Listened to separately from House of Leaves--which is the way I first experienced it--Haunted is a terrific concept album. Each track blends into the next via interesting segués and the songs are peppered with recordings of Danielewski pere either teaching or ostensibly berating his children, often including Poe's own childhood voice in response. It is an almost voyeuristic trip into the singer's present and past.

Haunted was recorded exclusively in digital format, with Poe often changing pieces of songs around--even after recording was complete--up until the last minute. She said in an interview that, for example, if a guitar part worked better in one song than another, she would simply move it. In effect, she has made a collage of sounds that, while really independent of one another, are made to fit in the best possible way.

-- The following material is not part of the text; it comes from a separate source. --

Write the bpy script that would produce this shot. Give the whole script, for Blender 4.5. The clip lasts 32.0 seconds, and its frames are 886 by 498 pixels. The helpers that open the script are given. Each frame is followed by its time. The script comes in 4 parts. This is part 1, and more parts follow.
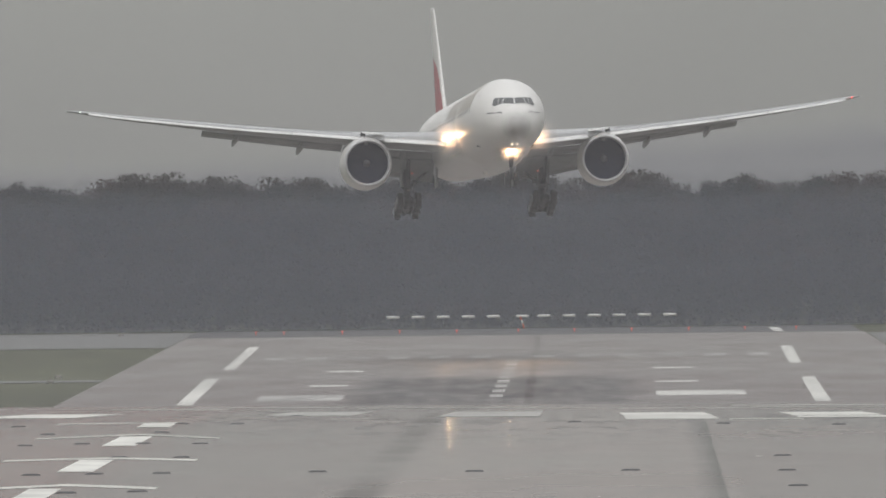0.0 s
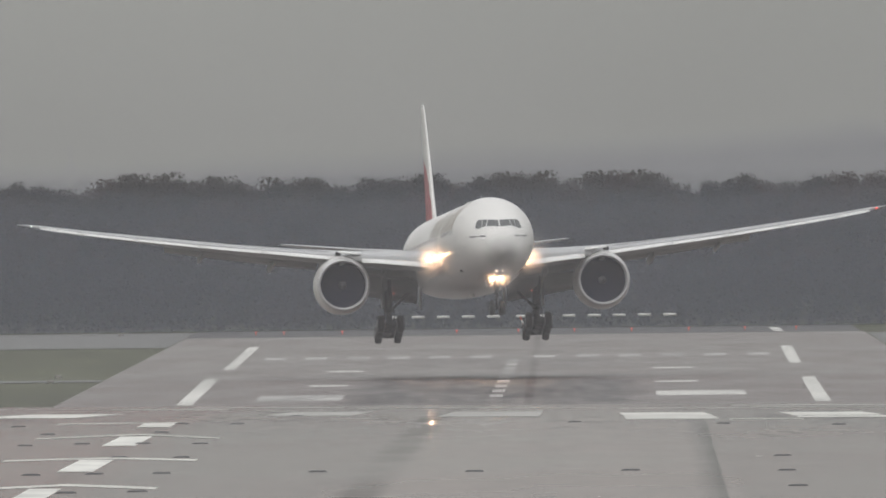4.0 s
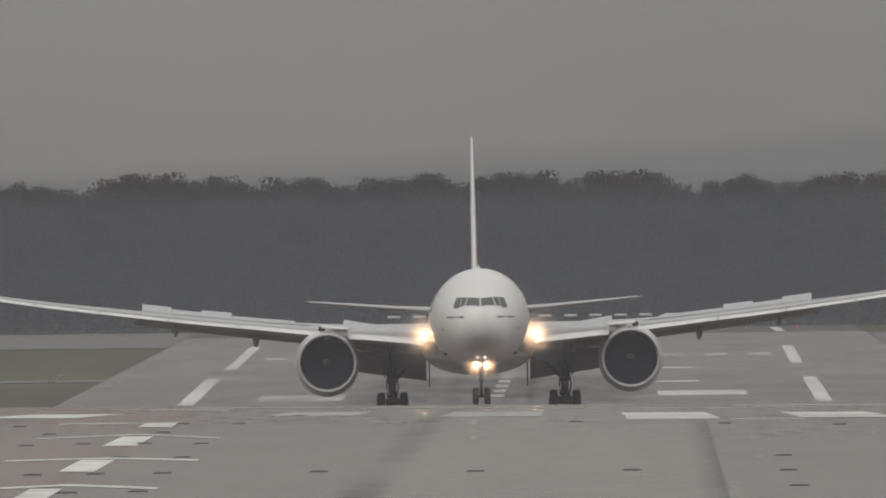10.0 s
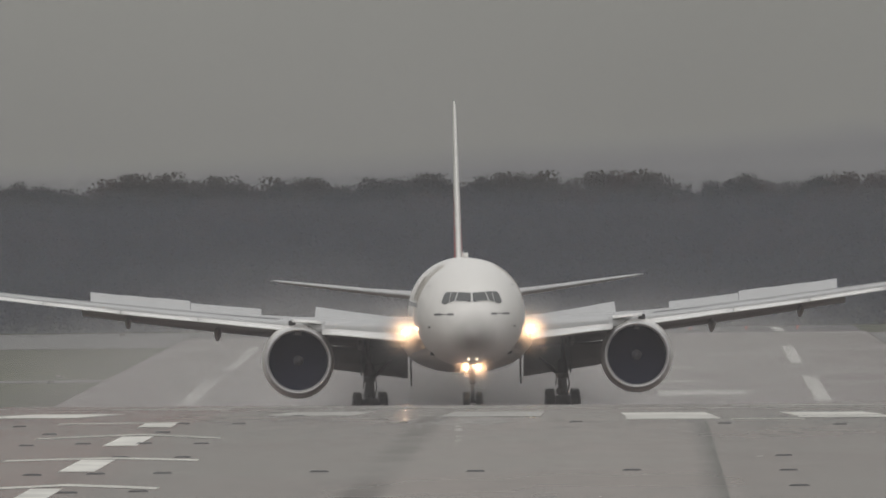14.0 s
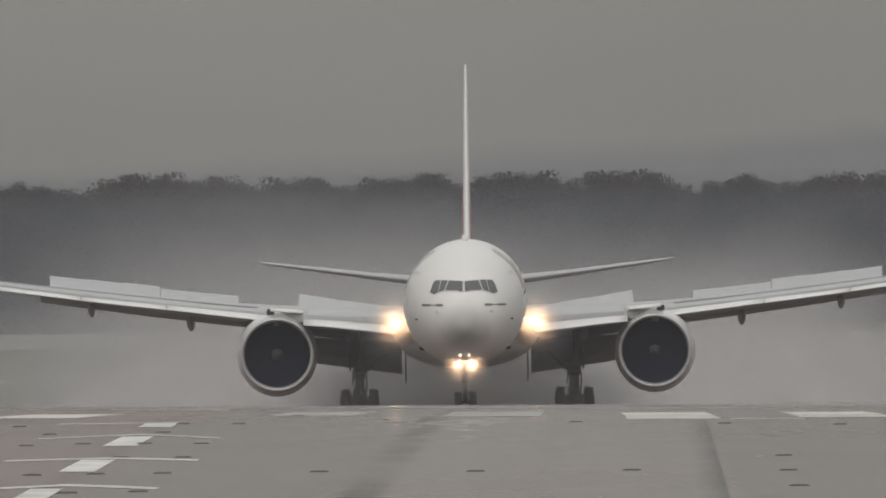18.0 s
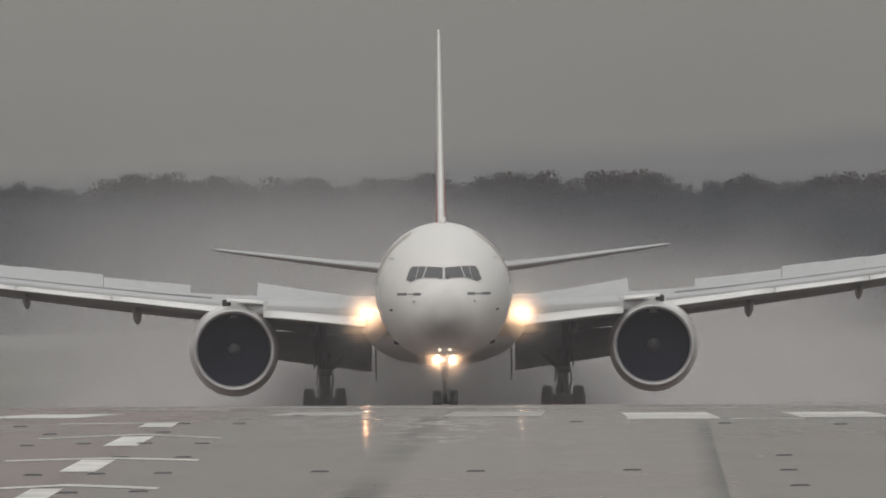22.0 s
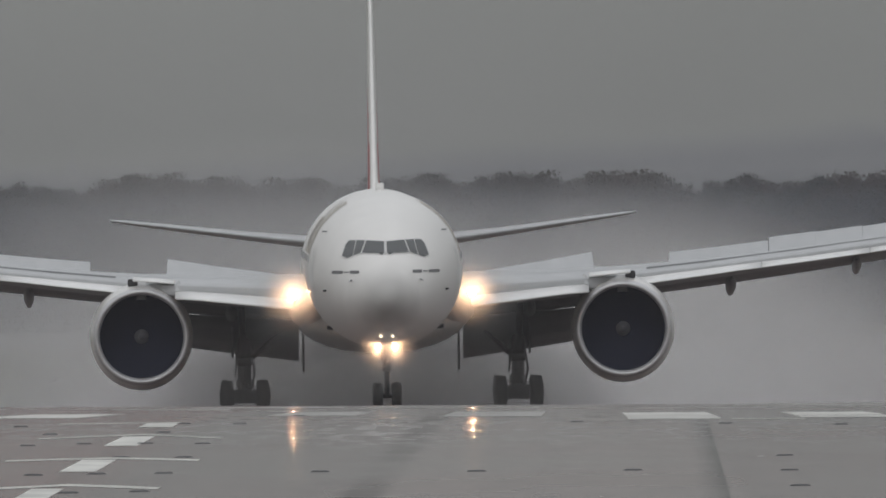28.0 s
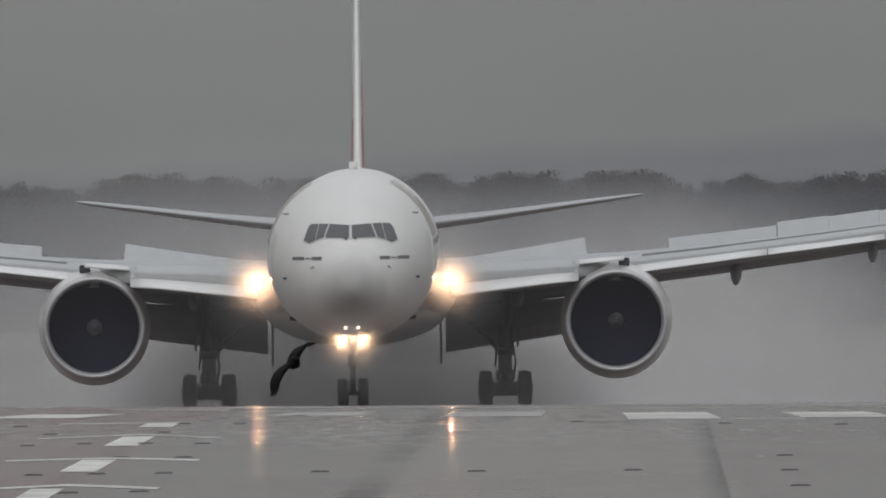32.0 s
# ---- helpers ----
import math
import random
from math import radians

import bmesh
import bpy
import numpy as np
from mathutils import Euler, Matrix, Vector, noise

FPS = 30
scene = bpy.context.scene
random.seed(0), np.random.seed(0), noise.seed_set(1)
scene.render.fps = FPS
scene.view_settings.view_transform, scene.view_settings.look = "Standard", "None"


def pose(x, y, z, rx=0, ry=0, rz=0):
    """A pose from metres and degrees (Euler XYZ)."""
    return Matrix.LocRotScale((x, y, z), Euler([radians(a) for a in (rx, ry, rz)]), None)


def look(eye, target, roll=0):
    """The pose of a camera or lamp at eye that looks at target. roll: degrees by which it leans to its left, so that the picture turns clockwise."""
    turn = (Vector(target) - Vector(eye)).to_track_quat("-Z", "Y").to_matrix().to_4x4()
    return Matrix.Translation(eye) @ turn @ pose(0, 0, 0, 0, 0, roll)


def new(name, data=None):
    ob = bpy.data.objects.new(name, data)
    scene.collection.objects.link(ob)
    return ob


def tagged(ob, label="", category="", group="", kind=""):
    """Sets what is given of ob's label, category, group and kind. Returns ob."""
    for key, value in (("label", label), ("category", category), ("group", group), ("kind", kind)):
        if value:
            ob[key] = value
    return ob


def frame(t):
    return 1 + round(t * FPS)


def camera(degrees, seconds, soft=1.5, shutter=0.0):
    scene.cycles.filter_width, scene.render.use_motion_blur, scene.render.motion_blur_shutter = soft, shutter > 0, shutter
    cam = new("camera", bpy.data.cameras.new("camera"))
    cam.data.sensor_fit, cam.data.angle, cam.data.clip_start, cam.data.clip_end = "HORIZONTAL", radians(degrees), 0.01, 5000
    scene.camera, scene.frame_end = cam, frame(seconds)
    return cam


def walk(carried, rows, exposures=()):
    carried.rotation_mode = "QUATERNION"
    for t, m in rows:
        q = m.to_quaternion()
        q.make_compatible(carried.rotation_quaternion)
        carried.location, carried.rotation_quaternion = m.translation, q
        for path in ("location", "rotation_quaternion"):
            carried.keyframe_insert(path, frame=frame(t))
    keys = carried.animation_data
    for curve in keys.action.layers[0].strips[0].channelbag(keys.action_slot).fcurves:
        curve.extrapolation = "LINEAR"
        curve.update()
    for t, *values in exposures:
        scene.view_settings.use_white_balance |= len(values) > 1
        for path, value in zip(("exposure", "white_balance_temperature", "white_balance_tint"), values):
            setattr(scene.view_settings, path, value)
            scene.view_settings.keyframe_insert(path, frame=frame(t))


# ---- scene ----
# ---- camera ----
H = 17.25                      # height of the lens above the far runway
cam = camera(1.345, 32.0, soft=1.7)
scene.cycles.transparent_max_bounces = 48


def eye_pose(pan):
    """The tripod head: pan in millionths of a turn of the picture, to the left."""
    return pose(0, 0, H, 0, 0, math.degrees(0.003370 + pan)) @ pose(0, 0, 0, 90 - math.degrees(0.002792)) @ pose(0, 0, 0, 0, 0, -0.65)


walk(cam, [(0.0, eye_pose(0)), (7.0, eye_pose(0)), (9.0, eye_pose(3.0e-5)), (20.0, eye_pose(3.7e-5)), (25.0, eye_pose(6.0e-5)), (32.0, eye_pose(6.0e-5))],
     exposures=[(0.0, 0.40, 6330, 10), (7.3, 0.37, 6330, 10), (8.1, 0.0, 6500, 10), (25.5, 0.0, 6500, 10), (27.4, -0.16, 6150, 10), (32.0, -0.18, 6150, 10)])

# ---- overcast daylight ----
world = bpy.data.worlds.new("overcast_sky")
scene.world = world
world.use_nodes = True
wn, wl = world.node_tree.nodes, world.node_tree.links
wn.clear()
w_out, w_bg = wn.new("ShaderNodeOutputWorld"), wn.new("ShaderNodeBackground")
w_sky, w_mix, w_ramp = wn.new("ShaderNodeTexSky"), wn.new("ShaderNodeMix"), wn.new("ShaderNodeValToRGB")
w_co, w_sep, w_tone = wn.new("ShaderNodeTexCoord"), wn.new("ShaderNodeSeparateXYZ"), wn.new("ShaderNodeMix")
w_sky.sky_type, w_sky.sun_disc, w_sky.sun_elevation, w_sky.sun_rotation = "NISHITA", False, radians(42), radians(200)
w_sky.air_density, w_sky.dust_density = 1.5, 6.0
w_mix.data_type, w_mix.blend_type = "RGBA", "MIX"
w_mix.inputs[0].default_value = 0.93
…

Poe has made an extremely bare and exposed album, as well. I sometimes get uncomfortable with the amount of information that is shared through the music--sometimes the level of pain is overwhelming. But, with this in mind, the trip is entirely worth it and Haunted is an album I revisit often. In fact, I was so impressed for a long time that I put off writing a review of it. In its own way, it is the modern pinnacle of concept recording, a personal operetta unto itself. Where House of Leaves is a fictionalized response to a traumatic event, Haunted is non-fiction rock at its most raw.